What the task asks:
Nothing but the lines from the line that contains "scene.view_settings.use_white_balance |= len(values)" through the line that contains "scene.frame_set(frame(t))" should appear in the output, each reproduced exactly.

Stored rows:
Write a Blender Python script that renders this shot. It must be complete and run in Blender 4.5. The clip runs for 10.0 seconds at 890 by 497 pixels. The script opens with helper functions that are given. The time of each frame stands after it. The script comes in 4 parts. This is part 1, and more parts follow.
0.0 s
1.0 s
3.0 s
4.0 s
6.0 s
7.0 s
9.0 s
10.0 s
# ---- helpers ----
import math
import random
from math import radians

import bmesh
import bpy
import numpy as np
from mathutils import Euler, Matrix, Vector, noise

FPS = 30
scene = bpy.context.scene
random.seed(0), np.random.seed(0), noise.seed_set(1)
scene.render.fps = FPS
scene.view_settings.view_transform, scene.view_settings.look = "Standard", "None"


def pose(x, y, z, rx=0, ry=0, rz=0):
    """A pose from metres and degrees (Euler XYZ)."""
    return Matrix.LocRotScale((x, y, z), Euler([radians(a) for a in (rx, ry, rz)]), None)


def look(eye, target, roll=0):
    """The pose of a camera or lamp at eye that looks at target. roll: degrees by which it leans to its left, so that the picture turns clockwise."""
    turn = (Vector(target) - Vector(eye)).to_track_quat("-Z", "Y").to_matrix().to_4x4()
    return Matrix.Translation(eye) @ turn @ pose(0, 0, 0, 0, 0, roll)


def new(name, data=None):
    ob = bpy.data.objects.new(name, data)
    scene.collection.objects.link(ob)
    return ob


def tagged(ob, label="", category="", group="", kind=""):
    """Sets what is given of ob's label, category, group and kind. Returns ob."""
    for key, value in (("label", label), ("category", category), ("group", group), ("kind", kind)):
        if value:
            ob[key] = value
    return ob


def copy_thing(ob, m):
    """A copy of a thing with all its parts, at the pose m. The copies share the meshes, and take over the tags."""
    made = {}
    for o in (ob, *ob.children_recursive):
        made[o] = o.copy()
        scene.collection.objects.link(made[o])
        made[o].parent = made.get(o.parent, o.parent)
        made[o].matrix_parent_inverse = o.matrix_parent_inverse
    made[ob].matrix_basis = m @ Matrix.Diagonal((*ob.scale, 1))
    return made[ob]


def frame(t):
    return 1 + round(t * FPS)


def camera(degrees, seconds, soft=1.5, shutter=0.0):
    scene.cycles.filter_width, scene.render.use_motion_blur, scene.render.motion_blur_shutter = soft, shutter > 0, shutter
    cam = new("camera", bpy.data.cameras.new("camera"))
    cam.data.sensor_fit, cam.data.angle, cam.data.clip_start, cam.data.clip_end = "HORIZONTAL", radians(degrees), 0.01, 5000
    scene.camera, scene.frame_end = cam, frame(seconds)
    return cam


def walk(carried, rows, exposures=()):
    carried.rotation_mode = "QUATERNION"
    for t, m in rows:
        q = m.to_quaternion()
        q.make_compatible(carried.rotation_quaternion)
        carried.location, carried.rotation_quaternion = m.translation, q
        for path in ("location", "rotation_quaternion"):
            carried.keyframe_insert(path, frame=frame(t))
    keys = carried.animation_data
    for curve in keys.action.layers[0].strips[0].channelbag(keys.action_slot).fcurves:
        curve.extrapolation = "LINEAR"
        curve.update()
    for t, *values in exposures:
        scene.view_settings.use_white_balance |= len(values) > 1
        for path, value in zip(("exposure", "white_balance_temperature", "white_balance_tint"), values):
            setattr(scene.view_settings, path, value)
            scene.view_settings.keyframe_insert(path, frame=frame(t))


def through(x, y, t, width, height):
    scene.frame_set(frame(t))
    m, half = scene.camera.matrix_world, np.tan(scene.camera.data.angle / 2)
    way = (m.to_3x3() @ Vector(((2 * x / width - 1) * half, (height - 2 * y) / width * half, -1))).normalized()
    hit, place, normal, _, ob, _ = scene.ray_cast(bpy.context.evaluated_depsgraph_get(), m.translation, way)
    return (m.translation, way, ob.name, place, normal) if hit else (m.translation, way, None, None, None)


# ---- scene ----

--

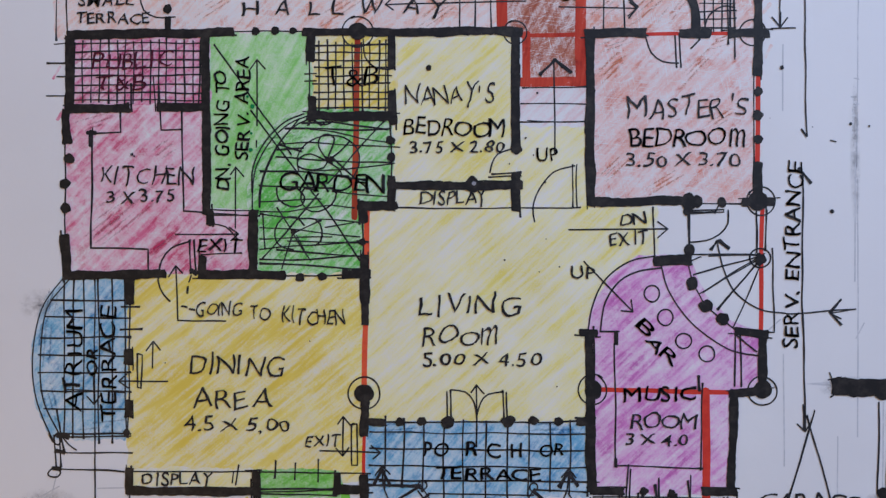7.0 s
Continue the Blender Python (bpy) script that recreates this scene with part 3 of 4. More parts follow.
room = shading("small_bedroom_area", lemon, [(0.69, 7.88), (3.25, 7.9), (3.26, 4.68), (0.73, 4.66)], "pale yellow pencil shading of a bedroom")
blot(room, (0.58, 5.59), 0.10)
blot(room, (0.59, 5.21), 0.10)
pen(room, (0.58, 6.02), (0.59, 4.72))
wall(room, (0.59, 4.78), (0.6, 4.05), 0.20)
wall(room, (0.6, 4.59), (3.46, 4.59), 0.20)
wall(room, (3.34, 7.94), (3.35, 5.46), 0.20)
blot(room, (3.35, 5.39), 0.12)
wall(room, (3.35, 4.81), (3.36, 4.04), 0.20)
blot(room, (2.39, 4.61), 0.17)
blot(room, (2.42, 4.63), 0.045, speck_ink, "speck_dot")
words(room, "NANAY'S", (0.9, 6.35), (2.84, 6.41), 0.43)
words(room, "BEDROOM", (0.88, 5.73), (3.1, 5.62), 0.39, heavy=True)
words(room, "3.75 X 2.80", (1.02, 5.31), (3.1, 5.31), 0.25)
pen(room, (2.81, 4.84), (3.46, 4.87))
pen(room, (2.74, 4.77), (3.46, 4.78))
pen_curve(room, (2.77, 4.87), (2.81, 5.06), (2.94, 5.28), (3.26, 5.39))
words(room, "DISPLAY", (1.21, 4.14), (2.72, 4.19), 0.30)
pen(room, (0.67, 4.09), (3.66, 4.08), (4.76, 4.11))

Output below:
        scene.view_settings.use_white_balance |= len(values) > 1
        for path, value in zip(("exposure", "white_balance_temperature", "white_balance_tint"), values):
            setattr(scene.view_settings, path, value)
            scene.view_settings.keyframe_insert(path, frame=frame(t))


def through(x, y, t, width, height):
    scene.frame_set(frame(t))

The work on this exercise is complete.